▶ **LISTED ENTRIES**:
☆ ☆ ☆ ☆ ☆ ☆ ☆

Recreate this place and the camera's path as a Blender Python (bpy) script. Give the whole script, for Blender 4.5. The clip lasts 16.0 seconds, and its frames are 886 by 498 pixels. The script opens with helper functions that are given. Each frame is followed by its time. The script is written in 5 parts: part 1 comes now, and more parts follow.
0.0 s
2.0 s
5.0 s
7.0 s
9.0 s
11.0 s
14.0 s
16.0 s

☆ ☆ ☆ ☆ ☆ ☆ ☆

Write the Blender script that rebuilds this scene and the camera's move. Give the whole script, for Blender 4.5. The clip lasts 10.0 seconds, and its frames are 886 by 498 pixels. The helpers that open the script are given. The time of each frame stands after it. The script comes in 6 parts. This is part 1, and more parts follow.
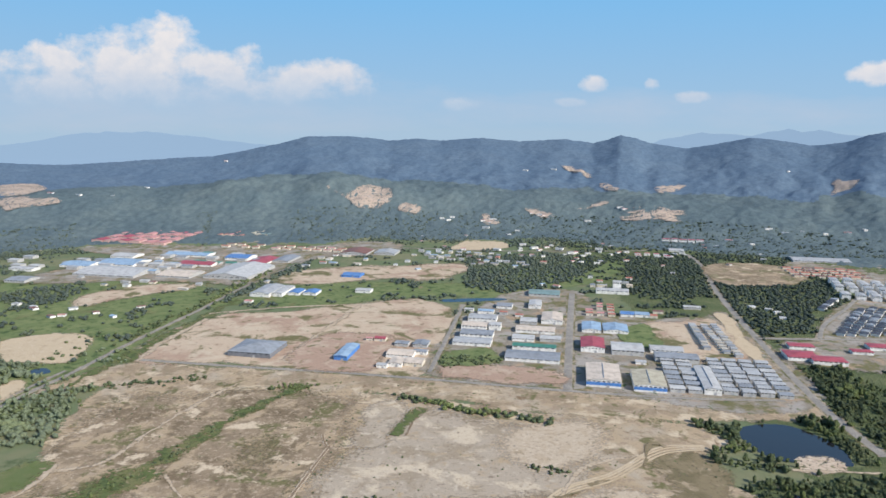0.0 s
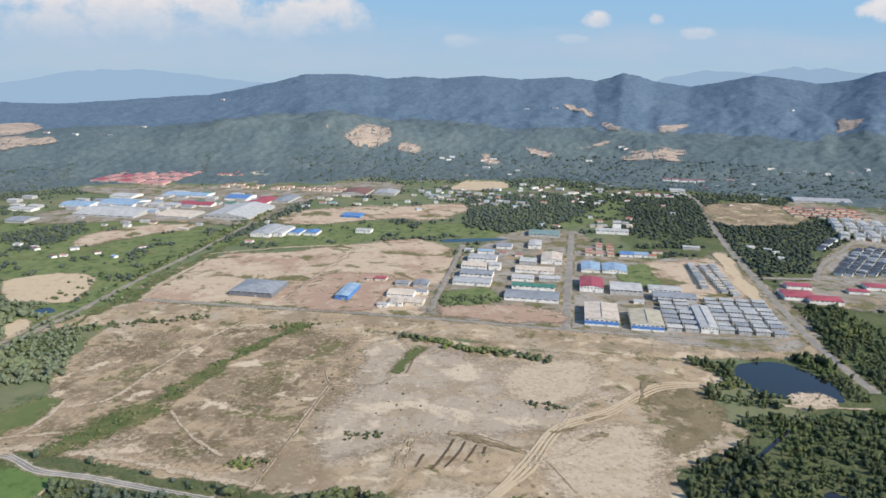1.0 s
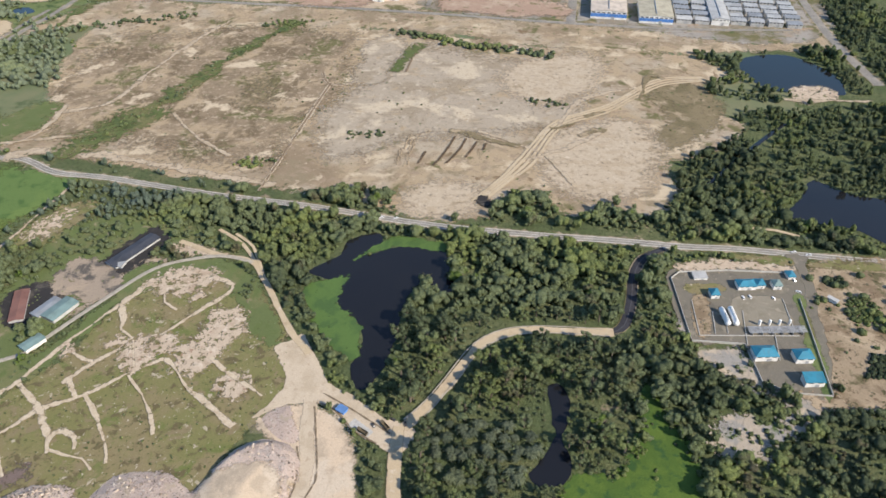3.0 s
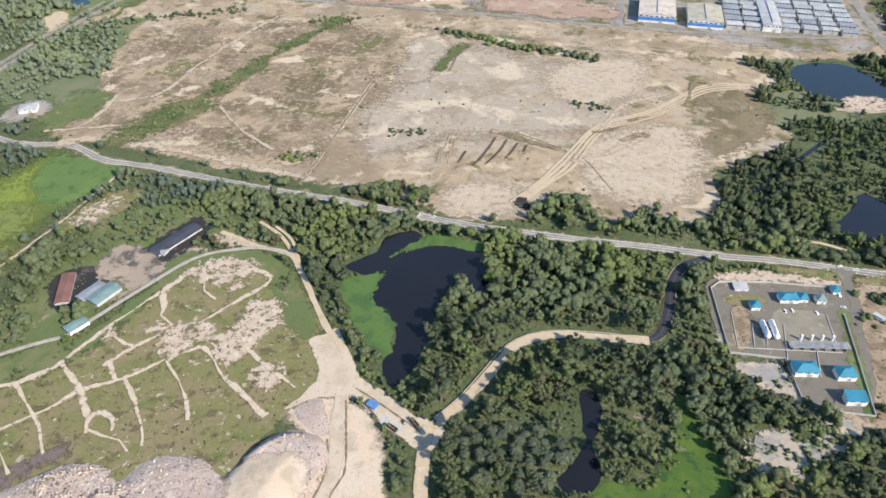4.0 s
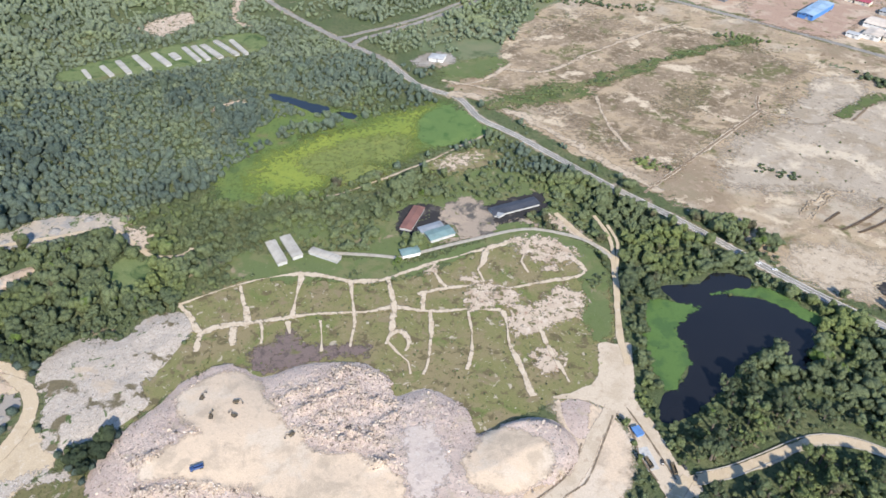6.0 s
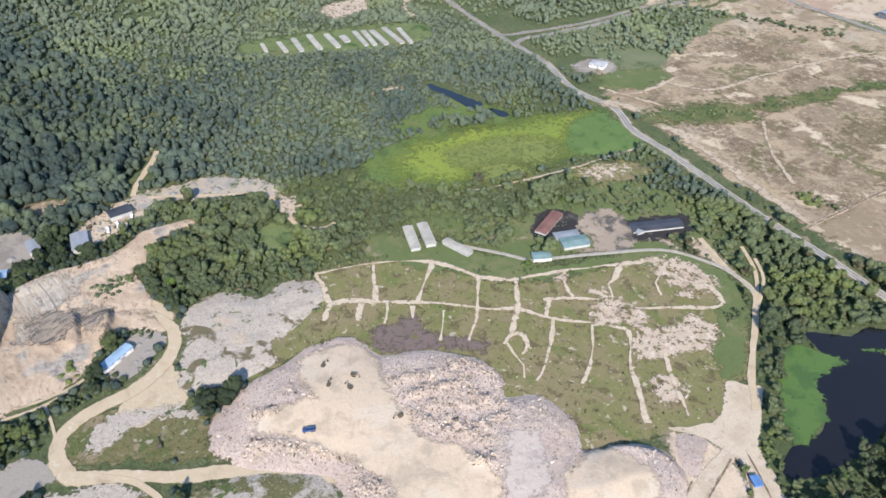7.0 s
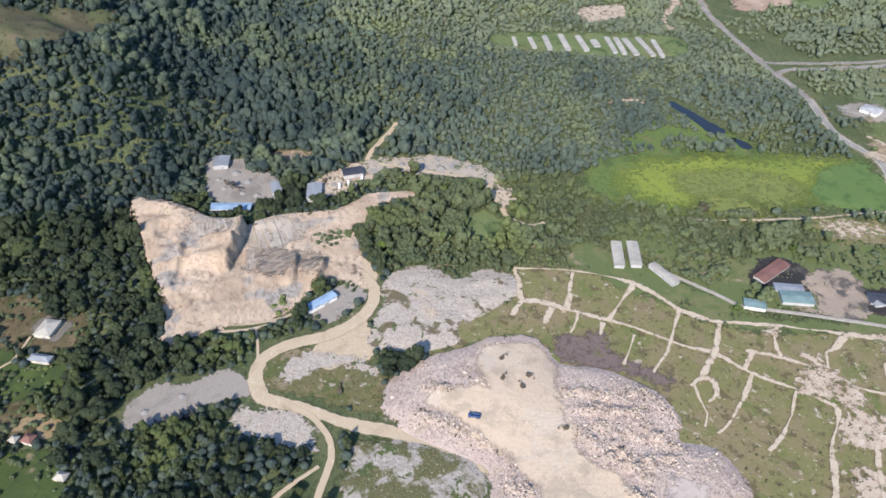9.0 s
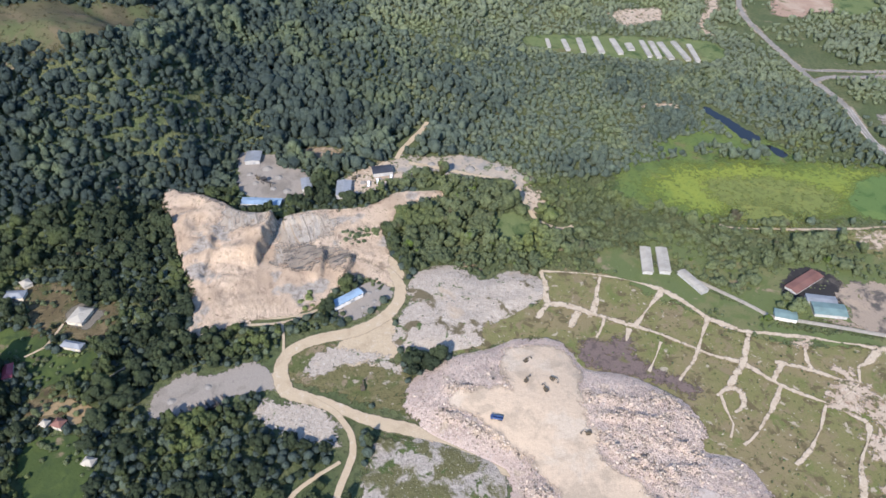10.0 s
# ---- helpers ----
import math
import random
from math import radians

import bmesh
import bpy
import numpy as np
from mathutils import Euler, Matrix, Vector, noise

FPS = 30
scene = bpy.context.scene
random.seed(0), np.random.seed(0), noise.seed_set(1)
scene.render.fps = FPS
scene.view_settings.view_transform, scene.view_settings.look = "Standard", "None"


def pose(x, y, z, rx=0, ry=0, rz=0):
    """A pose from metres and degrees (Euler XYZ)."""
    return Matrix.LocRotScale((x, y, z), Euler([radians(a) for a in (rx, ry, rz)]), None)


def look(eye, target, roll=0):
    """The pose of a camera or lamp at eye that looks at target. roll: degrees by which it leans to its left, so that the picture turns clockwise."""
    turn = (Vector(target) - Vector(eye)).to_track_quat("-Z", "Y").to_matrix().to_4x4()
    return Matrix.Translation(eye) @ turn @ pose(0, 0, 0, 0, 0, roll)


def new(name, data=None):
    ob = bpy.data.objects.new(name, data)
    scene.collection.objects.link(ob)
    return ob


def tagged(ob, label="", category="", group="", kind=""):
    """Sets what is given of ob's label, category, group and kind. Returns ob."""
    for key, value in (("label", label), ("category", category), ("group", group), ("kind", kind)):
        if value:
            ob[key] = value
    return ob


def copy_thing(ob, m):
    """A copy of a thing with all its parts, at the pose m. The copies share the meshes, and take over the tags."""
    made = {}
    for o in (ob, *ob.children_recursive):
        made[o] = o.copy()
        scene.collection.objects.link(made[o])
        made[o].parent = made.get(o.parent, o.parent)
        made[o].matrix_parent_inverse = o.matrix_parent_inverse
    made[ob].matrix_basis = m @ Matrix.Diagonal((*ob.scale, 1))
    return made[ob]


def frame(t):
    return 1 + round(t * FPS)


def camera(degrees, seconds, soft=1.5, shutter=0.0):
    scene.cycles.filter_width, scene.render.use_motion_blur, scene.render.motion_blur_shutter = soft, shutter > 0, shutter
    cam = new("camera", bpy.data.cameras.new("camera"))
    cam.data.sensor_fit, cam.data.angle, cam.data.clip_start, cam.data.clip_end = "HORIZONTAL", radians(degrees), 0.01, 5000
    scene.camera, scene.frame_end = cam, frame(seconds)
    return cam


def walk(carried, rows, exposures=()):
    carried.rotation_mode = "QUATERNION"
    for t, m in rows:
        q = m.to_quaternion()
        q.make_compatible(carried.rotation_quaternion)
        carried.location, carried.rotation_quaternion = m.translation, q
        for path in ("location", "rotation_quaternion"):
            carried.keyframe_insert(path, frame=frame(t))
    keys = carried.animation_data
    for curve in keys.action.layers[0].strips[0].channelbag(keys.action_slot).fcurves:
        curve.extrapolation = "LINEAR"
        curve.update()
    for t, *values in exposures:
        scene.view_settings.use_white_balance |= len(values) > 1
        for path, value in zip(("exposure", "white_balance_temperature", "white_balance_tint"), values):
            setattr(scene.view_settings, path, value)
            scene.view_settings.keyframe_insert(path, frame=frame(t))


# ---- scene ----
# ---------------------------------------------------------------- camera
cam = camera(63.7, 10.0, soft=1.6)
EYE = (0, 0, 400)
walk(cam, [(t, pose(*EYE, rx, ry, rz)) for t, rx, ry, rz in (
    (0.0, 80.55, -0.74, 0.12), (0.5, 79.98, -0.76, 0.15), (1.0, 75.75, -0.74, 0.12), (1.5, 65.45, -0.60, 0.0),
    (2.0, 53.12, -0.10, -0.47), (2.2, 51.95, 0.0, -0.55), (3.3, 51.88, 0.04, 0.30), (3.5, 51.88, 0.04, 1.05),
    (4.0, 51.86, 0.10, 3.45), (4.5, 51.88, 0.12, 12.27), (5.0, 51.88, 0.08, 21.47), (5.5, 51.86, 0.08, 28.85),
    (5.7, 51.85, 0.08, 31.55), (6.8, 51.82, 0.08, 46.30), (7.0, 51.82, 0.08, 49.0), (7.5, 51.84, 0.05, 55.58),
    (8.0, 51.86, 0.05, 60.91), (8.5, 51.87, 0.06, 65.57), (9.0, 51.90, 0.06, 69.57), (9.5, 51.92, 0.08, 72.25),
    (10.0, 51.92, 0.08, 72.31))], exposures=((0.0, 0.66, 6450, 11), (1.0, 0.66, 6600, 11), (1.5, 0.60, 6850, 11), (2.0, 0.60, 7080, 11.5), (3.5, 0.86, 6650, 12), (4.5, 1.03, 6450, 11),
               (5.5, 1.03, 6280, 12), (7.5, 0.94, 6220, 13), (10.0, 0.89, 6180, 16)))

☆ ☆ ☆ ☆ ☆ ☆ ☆

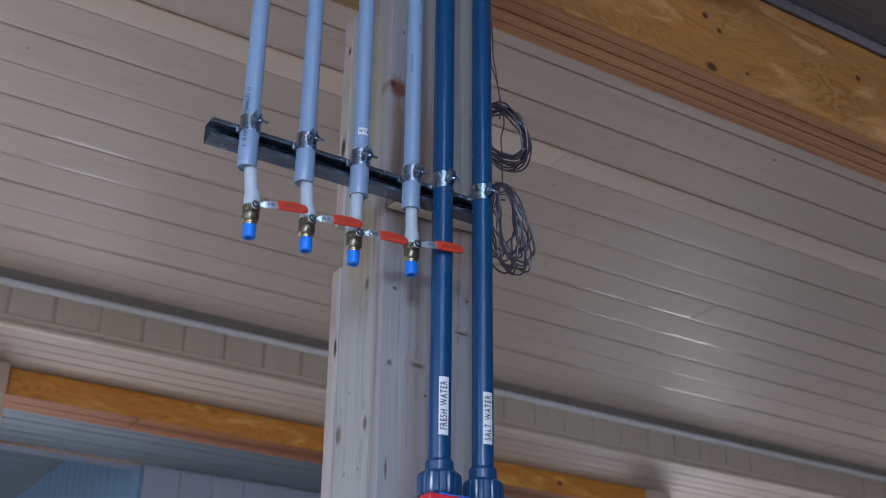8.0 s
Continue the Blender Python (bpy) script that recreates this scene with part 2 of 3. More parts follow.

☆ ☆ ☆ ☆ ☆ ☆ ☆

▶ **EXERCISE DESCRIPTION**: Quote word for word every line from the one that has "radians(degrees), 0.01, 5000" through the one that has "scene.view_settings.keyframe_insert(path, frame=frame(t))".

▶ **WORKED SOLUTION**:
    cam.data.sensor_fit, cam.data.angle, cam.data.clip_start, cam.data.clip_end = "HORIZONTAL", radians(degrees), 0.01, 5000
    scene.camera, scene.frame_end = cam, frame(seconds)
    return cam


def walk(carried, rows, exposures=()):
    carried.rotation_mode = "QUATERNION"
    for t, m in rows:
        q = m.to_quaternion()
        q.make_compatible(carried.rotation_quaternion)
        carried.location, carried.rotation_quaternion = m.translation, q
        for path in ("location", "rotation_quaternion"):
            carried.keyframe_insert(path, frame=frame(t))
    keys = carried.animation_data
    for curve in keys.action.layers[0].strips[0].channelbag(keys.action_slot).fcurves:
        curve.extrapolation = "LINEAR"
        curve.update()
    for t, *values in exposures:
        scene.view_settings.use_white_balance |= len(values) > 1
        for path, value in zip(("exposure", "white_balance_temperature", "white_balance_tint"), values):
            setattr(scene.view_settings, path, value)
            scene.view_settings.keyframe_insert(path, frame=frame(t))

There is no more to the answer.